« La gourmandise, tout le monde est d’accord là-dessus depuis longtemps, commence quand ce n’est plus l’estomac qui crie mais la bouche qui parle. »
Inscrit dans la savoureuse collection des « Petits éloges », l’essai de Grégoire Polet intitulé Petit éloge de la gourmandise renoue en tous points avec la tradition antique de l’édification publique. Maniant le dithyrambe aussi bien que le paradoxe, l’auteur promeut la gourmandise, distincte de la faim ou de l’appétit, au rang de vertu universelle : « Cet amour du monde qui se mange est tout de même aussi un amour du monde tout court ».
Et l’assiette, philanthrope, de rassembler les peuples par la découverte –et la cohabitation– de contenus issus du monde entier. Et le verre (de vin) de déployer la mémoire des vignes et des pas qui les ont foulées, le grain de farine, « inaperçu dans la rainure du meuble », d’étendre sa quête à un périple à travers les continents, avant que de pleurer, lamentable, sur le sort de ses frères… carbonisés.

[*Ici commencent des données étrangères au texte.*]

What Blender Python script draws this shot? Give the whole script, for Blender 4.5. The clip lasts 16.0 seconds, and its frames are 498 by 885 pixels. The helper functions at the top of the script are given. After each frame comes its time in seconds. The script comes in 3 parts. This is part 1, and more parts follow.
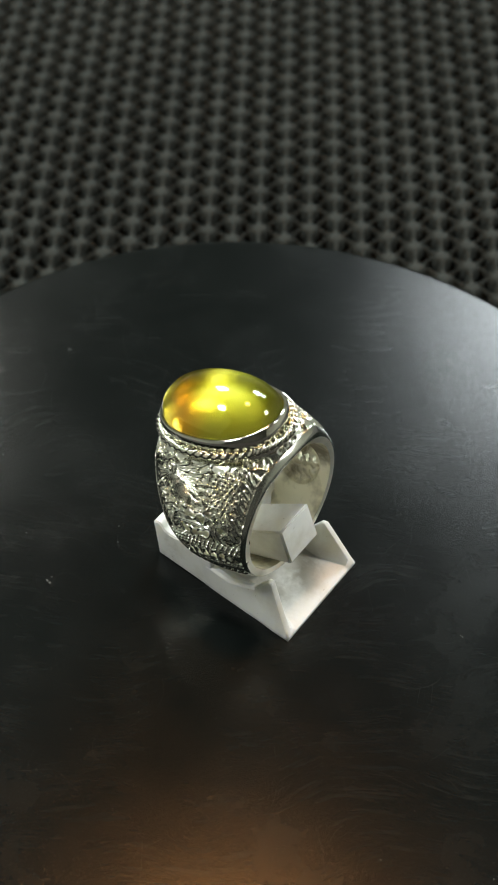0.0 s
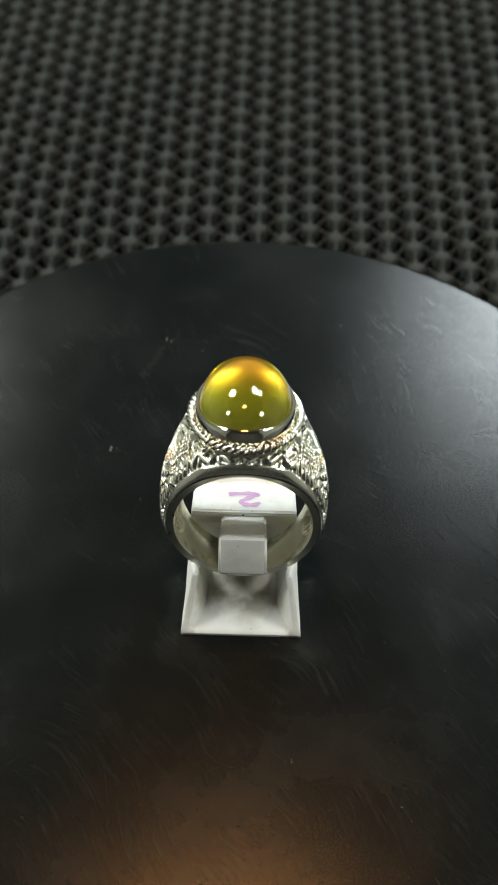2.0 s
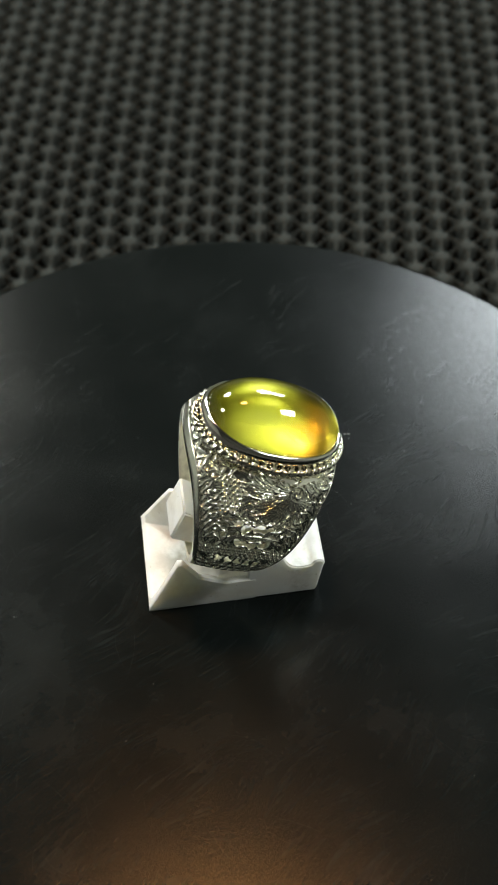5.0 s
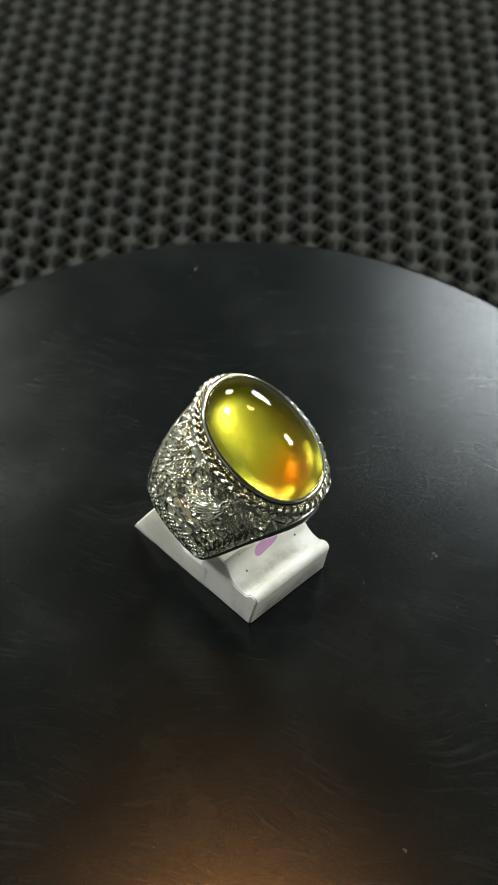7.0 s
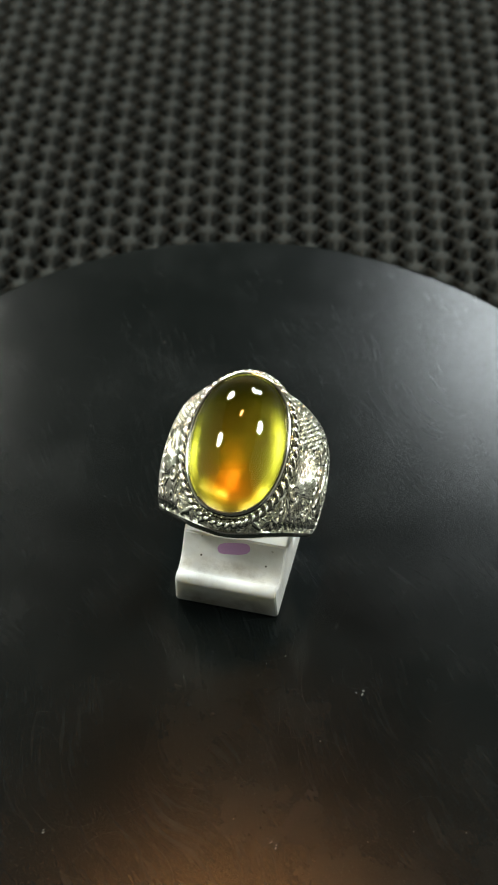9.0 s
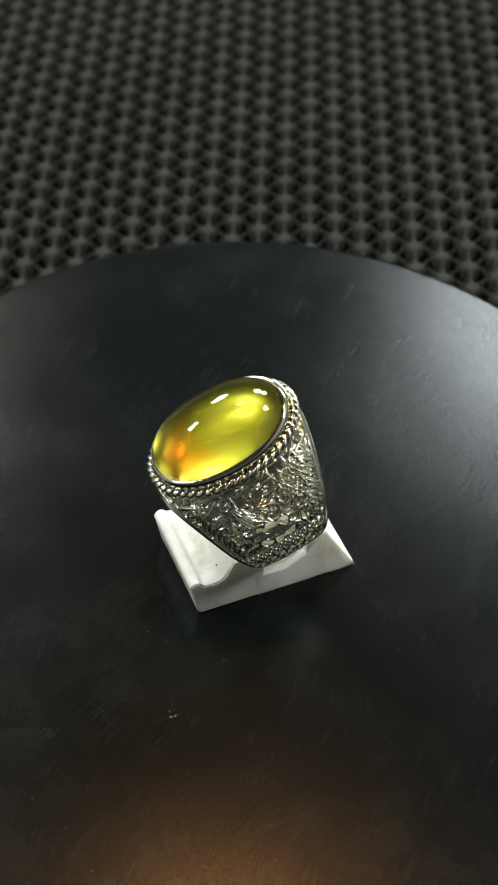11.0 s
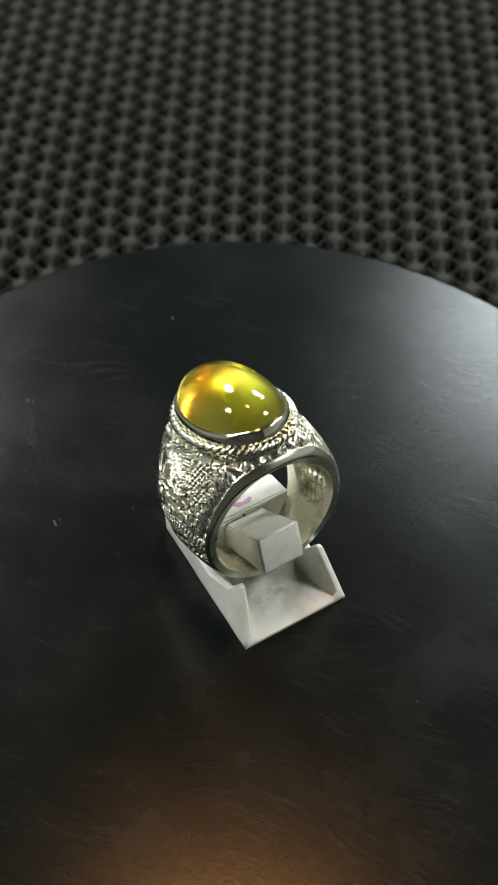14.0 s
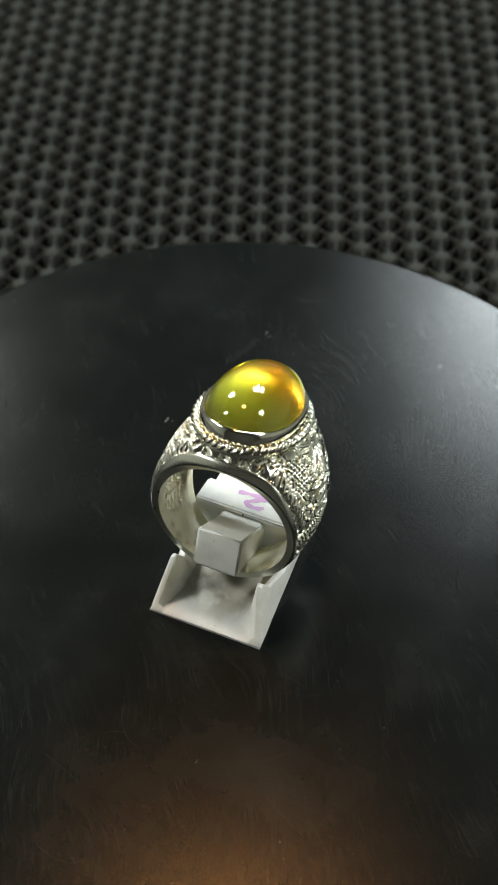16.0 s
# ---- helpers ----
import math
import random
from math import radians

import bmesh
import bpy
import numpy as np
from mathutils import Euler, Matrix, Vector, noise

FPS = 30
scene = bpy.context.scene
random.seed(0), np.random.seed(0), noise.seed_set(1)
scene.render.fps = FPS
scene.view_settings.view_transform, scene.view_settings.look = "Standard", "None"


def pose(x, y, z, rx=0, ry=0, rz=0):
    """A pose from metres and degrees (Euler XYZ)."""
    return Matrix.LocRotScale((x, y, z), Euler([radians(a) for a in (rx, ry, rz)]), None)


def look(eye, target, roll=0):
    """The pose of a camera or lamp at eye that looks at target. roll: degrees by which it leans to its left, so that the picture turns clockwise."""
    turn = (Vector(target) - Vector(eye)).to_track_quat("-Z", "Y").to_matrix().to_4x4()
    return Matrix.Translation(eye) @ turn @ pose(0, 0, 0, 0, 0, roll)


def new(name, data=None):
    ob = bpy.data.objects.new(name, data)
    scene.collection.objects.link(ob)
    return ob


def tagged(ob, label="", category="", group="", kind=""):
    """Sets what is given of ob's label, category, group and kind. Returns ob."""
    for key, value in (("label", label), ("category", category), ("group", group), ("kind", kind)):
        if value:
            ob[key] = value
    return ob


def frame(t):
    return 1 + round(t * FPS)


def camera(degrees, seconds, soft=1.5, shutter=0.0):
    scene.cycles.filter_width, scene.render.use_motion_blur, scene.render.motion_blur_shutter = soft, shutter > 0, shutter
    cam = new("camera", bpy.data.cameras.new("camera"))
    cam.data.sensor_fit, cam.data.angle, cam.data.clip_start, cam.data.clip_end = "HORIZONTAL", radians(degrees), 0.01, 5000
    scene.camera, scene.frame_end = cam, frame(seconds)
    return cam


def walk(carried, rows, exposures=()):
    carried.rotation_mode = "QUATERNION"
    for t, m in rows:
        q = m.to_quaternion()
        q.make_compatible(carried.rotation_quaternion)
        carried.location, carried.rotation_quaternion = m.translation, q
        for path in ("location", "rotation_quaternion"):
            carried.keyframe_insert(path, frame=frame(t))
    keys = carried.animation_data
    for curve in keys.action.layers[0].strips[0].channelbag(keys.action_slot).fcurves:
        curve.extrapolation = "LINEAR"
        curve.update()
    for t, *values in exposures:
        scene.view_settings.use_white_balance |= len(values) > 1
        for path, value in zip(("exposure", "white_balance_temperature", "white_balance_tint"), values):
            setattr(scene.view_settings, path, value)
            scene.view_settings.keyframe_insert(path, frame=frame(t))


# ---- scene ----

Féru, entre autres, d’histoire de l’art, l’auteur étudie la représentation picturale de la gourmandise. Si Le Caravage ou Goya représentent des mets de choix, l’esthète affirme que « toutes les peintures ont quelque chose à voir avec la gourmandise (…) Et si la gourmandise était une peinture (…) elle serait avant tout une illusion. C’est-à-dire que si la gourmandise était une peinture, elle serait toutes les peintures. »
Et avec la littérature, me direz-vous, quel lien l’auteur établit-il ?
Rien de plus simple, vous répondrai-je : pimentée de souvenirs et de méditations nourries, sa plume fait de l’essai… un festin d’écriture.
« Et c’est pourquoi dans l’ivresse de la célébration gourmande quelque chose se produit ».
Un ouvrage qui se déguste comme un macaron : le délice exige le raffinement de la cérémonie.
APOLLINIA
Petit éloge de la gourmandise par Grégoire Polet, Paris, Éditions Gallimard, collection « Petits éloges Folio », septembre 2010, 104 pp. en noir et blanc au format 11 x 18 cm sous couverture brochée en quadrichromie, 2 €.